2000s: Economic Collapse
While beneficial in good times, during years like these when the state economy faltered, being shackled to K-12 for state funding under Proposition 98 left the community colleges in a disadvantaged position. Prop 98, passed the same year as AB 1725, was meant to provide a minimum state funding level for K-14 education, but in bad times, the Legislature repeatedly chose to shift money from the community college side of the ledger to protect K-12 funding. Over the nearly 20 years between passage of AB 1725 and Prop 98 and the economic collapse of 2007, FACCC was the voice in Sacramento that never stopped demanding that the colleges receive their statutory 10.93 percent share of Prop 98 funding.
The situation has changed since 2009, when the entire state went into defensive mode. The community colleges have taken their share of budget cuts along with the rest of higher education, K-12, and all of the state’s public services. In its role as the Sacramento voice for the profession, FACCC has been front and center in defense of faculty interests as the system has endured budget cuts resulting in compounded workload reductions translating into a system wide loss of some 500,000 students.
2010s: New Challenges
Over recent years, FACCC has been engaged in defending faculty interests with respect to accreditation, pension “reform,” outcomes-based funding, proposals for a two-tier fee structure that would open additional classes for students who can afford to pay more, and student success. With regard to the Chancellor’s Office student success initiative under SB 1456 [(Lowenthal) of 2012], FACCC took the lead in offering a legislative compliment in the form of AB 1741 [(Fong) of 2012]. While the bill was eventually pulled, it successfully forced amendments to SB 1456 that blunted some of the initiative’s negative effects on both faculty and students by insisting that the reform be backed up by a support infrastructure. Most recently, FACCC has been working with the Academic Senate to turn back an assault on shared governance coming from California Competes, a rogue “reform” group suffering from a serious lack of understanding about democratic decision-making under AB 1725. (See the related article in this FACCCTS journal.)
With the last few years dominated by extreme economic challenges, FACCC joined in the effort led by faculty unions to pass Proposition 30 in November 2012, ensuring additional revenue for education. With this success, the community colleges now see some light at the end of the recessionary tunnel.
Over the years since all of the faculty groups worked together with Assemblymember Vasconcellos to craft and pass AB 1725, there is a long list of issues on which FACCC and the collective bargaining units have collaborated. Fueled by the booming technology industry, pension reform in the late 1990s and early 2000s brought CalSTRS within sight of CalPERS benefit levels. This period also saw significant gains in part-time faculty professionalization with advances in compensation parity, availability of paid office hours, access to health benefits, and improvements in CalSTRS benefits.
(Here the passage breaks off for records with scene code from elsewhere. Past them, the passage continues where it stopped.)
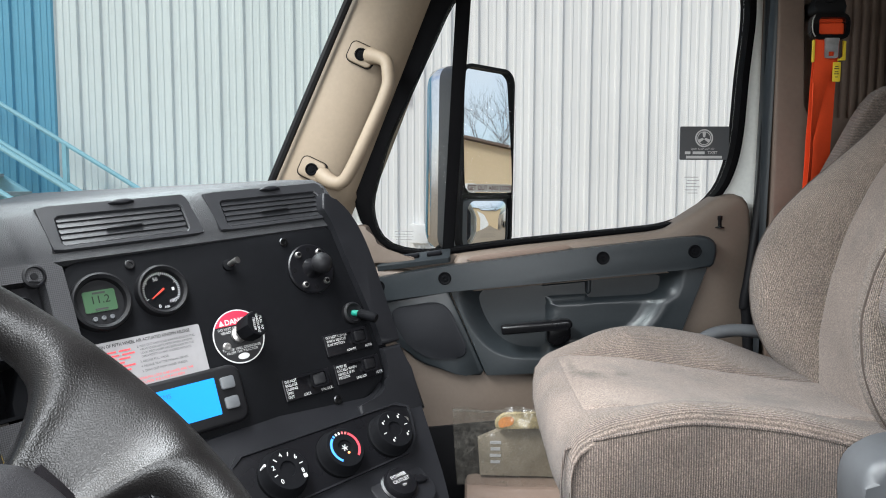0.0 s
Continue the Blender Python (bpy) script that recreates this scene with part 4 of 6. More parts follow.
def armrest_mesh(y0, y1, dx=0.0, lean=0.0):
    """Padded slab, a little tapered, with rounded edges and piping left to the seam."""
    pts = chaikin([(0.808, 2.490), (0.884, 2.489), (0.883, 2.455), (0.862, 2.342), (0.840, 2.255), (0.813, 2.166), (0.793, 2.098), (0.768, 2.082), (0.738, 2.096), (0.706, 2.122), (0.698, 2.152), (0.722, 2.241), (0.753, 2.345), (0.784, 2.450)], 2, cut=0.012)
    c = (0.79, 2.28)
    o = star([(u + dx, v) for u, v in pts], (c[0] + dx, c[1]), 96)
    c = (c[0] + dx, c[1])
    loops = []
    for f, k in ((0.0, 0.30), (0.0, 0.70), (0.03, 0.86), (0.10, 0.945), (0.22, 0.985), (0.40, 1.0), (0.62, 1.0), (0.78, 0.985), (0.90, 0.945), (0.97, 0.88), (1.0, 0.72), (1.0, 0.30)):
        y = y0 + (y1 - y0) * f
        loops.append([Vector((c[0] + (u - c[0]) * (1 - (1 - k) * 0.9) + lean * (v - 2.375), y, c[1] + (v - c[1]) * (1 - (1 - k) * 0.32))) for u, v in o])
    bm = bmesh.new()
    return loft(bm, loops)


def armrest_piping(y, dx=0.0):
    pts = chaikin([(0.808, 2.490), (0.884, 2.489), (0.883, 2.455), (0.862, 2.342), (0.840, 2.255), (0.813, 2.166), (0.793, 2.098), (0.768, 2.082), (0.738, 2.096), (0.706, 2.122), (0.698, 2.152), (0.722, 2.241), (0.753, 2.345), (0.784, 2.450)], 2, cut=0.012)
    o = star([(u + dx, v) for u, v in pts], (0.79 + dx, 2.28), 96)
    return tube(bmesh.new(), [Vector((0.79 + dx + (u - 0.79 - dx) * 0.985, y, 2.28 + (v - 2.28) * 0.995)) for u, v in o], 0.0011, 6, closed=True)


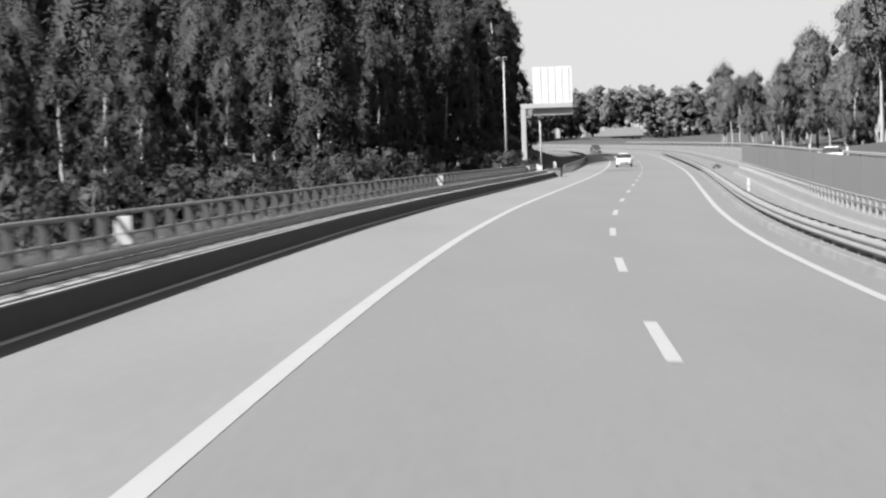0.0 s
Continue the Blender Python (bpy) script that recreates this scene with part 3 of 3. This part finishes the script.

Some of the key components of these reforms were contained in AB 420 [(Wildman) of 1999]. Its success is indicative of the work accomplished collaboratively with the help of all the faculty advocates.
An even broader coalition formed around the effort to improve Proposition 98 funding for community colleges with a ballot initiative, Proposition 92. FACCC joined forces with the Los Angeles Faculty Guild (AFT 1521) and the Community College League of California (the group that formed from what was left after faculty split from the California Junior College Association back in 1953) to kick off this effort. The California Federation of Teachers joined the coalition after the initiative was written and was instrumental in the campaign. While Prop 92 eventually fell short at the ballot box in February 2008, the initiative certainly won Sacramento’s respect. While the impending economic collapse doomed Prop 92 at the polls, the legacy of the campaign eventually shielded the community colleges from the first wave of the recession that crashed upon the world economy in 2007.
Strength Despite Adversity
Its history shows how adversity strengthened FACCC. Positioned at the center of the faculty organizations, sharing common interests with both the Academic Senate and the collective bargaining units, FACCC is a natural collaborator, facilitating the advancement of faculty interests through advocacy in Sacramento. While its role has been clear and essential over the 20 years since AB 1725 broke the community colleges free from their traditional ties to K-12 and ushered them onto the stage of higher education, the association may have been less certain with regard to its own institutional structure. This has been addressed, however, over these same 20 years.
Beginning in the mid-1990s, FACCC began to reconstitute itself by institutionalizing its two-fold mission of advocacy and education with the development of two separate legal entities: FACCC and the FACCC Education Institute (EI). To date, four district unions – Santa Monica, Foothill-De Anza, Santa Barbara, and Santa Rosa – have entered into contracts with FACCC-EI to support the institute’s research, communications, and professional development activities. All faculty members at these campuses have been grated full membership status in FACCC, which continues to house the association’s advocacy activities. In the late 1990s, this reconstitution was fully implemented with a new set of bylaws that replaced the rickety campus council system. Under the new structure, the Board benefits from a wide range of committees composed of grassroots member volunteers that provide an advisory base informing actions taken by the Board of Governors of FACCC and the Board of Directors of the FACCC-EI.
In effect, the leadership base of FACCC has been dramatically expanded, and there is now a clear path from the member foundation of the organization up through committees to leadership on the two governing boards and continuing to the association’s officer positions. Staffing, too, has been solidified with legislative advocacy, professional development, communications, and membership outreach, each operating under strong executive director oversight. All of this was accomplished by the early 2000s. Simultaneously, FACCC moved from rented facilities on J Street to its own building on 11th Street near the Chancellor’s Office – which it now owns outright, concluding its final mortgage payment five years ahead of schedule
With all of these improvements, FACCC is well positioned to continue its essential work on behalf of faculty. The road ahead is no less perilous than the first 60 years, but it is clear that the organization is well prepared to meet the challenges that await the association and the community college faculty FACCC is dedicated to serve.